— begin —

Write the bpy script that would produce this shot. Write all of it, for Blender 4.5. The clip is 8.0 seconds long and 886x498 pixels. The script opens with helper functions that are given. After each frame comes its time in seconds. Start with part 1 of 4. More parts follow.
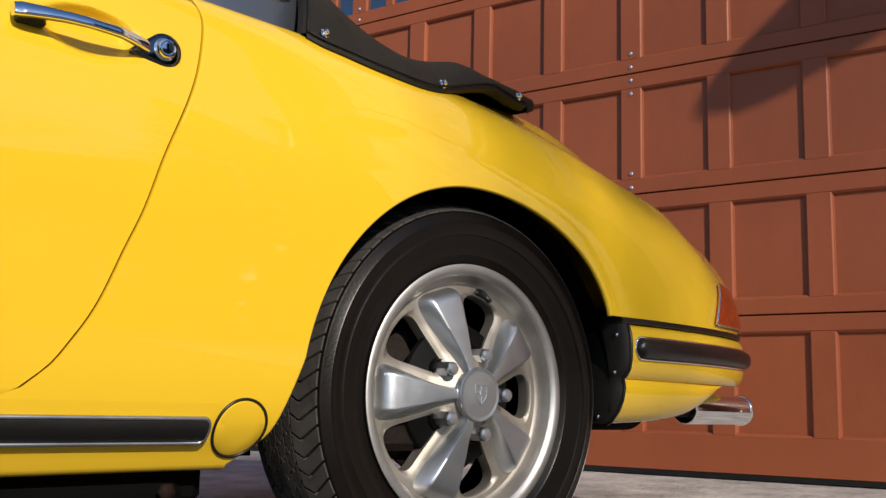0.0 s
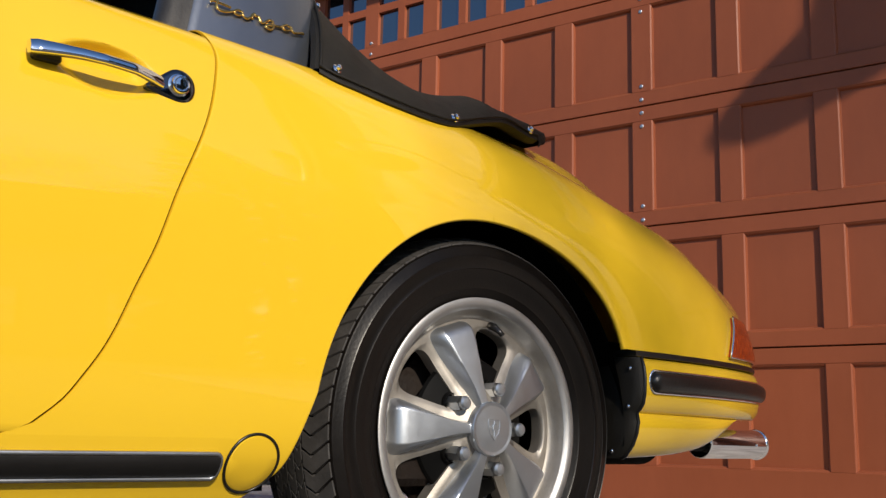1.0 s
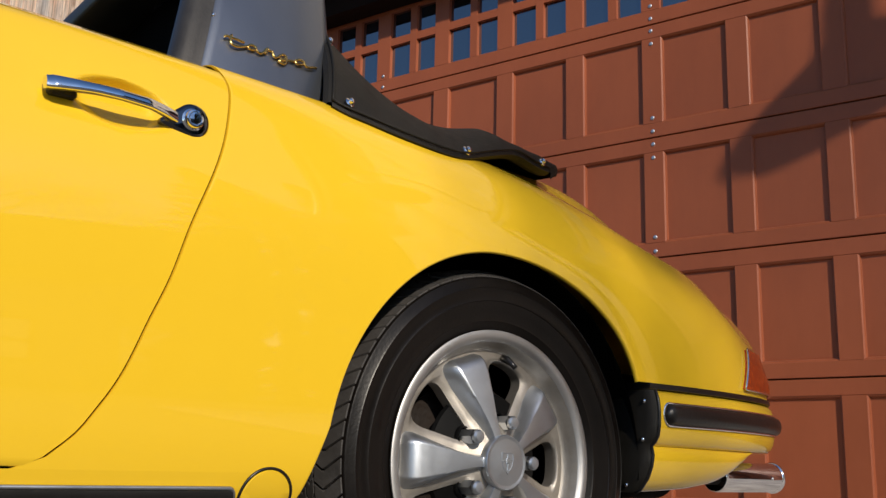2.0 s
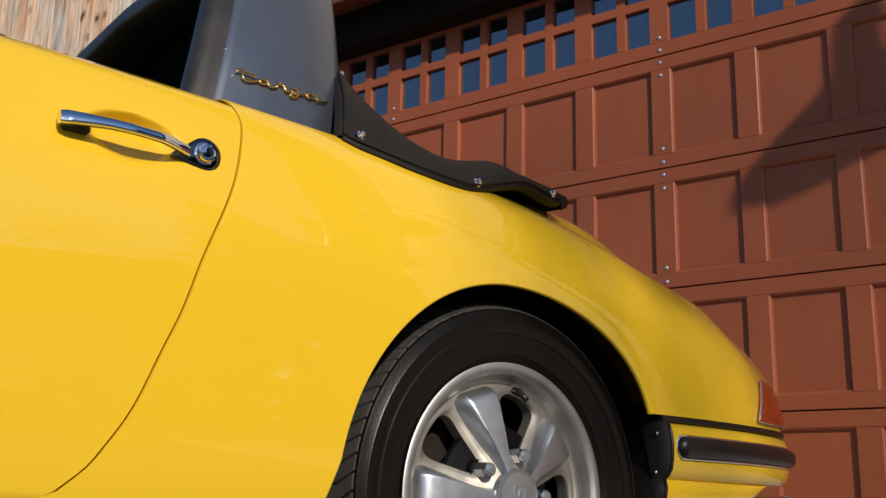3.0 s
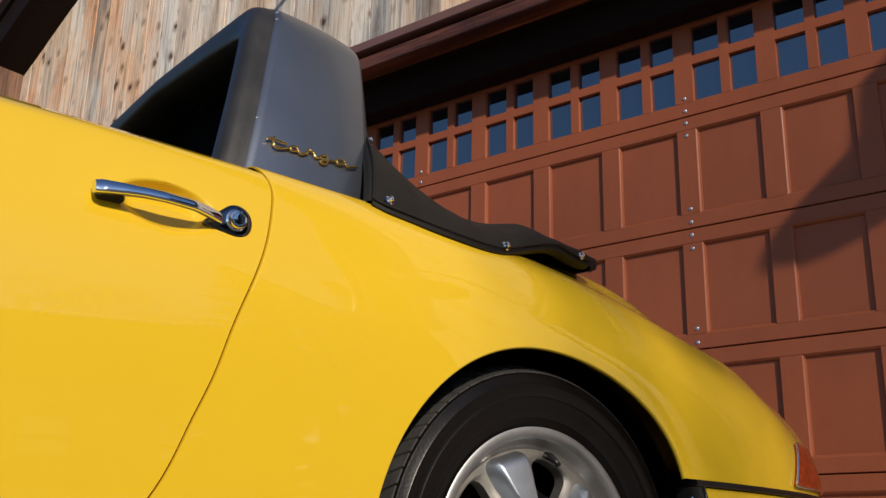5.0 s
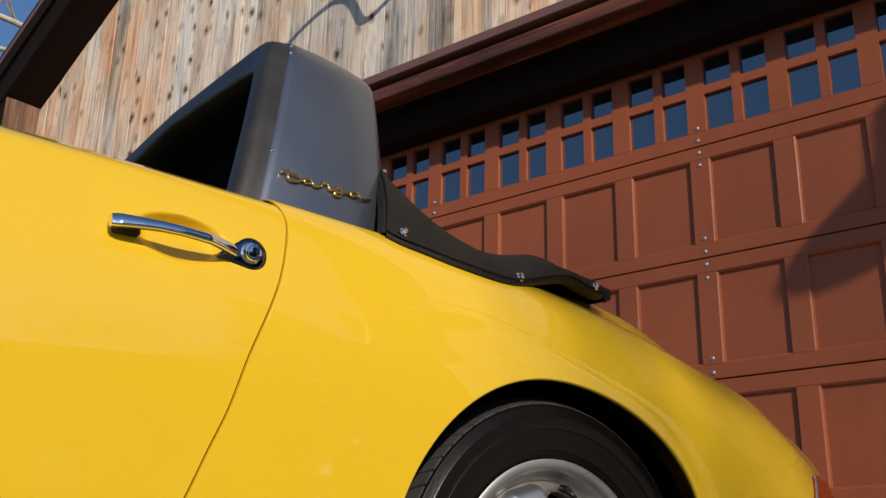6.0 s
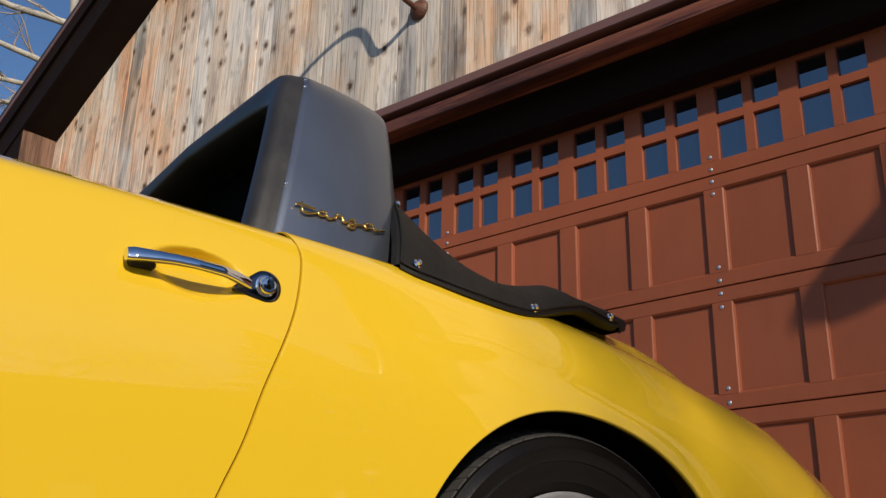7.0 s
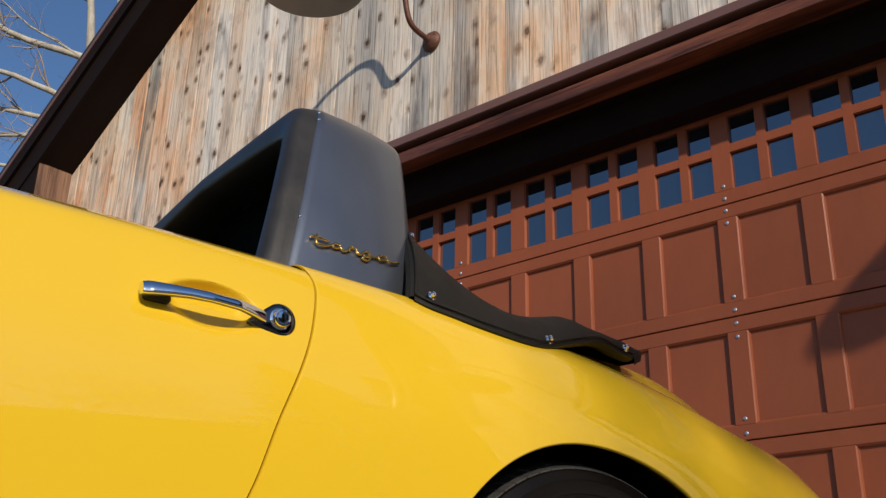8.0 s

— end —

■ Written instruction
Omit the pictures and give the material again, exactly and in full.

■ The reply
Write the bpy script that would produce this shot. Write all of it, for Blender 4.5. The clip is 8.0 seconds long and 886x498 pixels. The script opens with helper functions that are given. After each frame comes its time in seconds. Start with part 1 of 4. More parts follow.
0.0 s
1.0 s
2.0 s
3.0 s
5.0 s
6.0 s
7.0 s
8.0 s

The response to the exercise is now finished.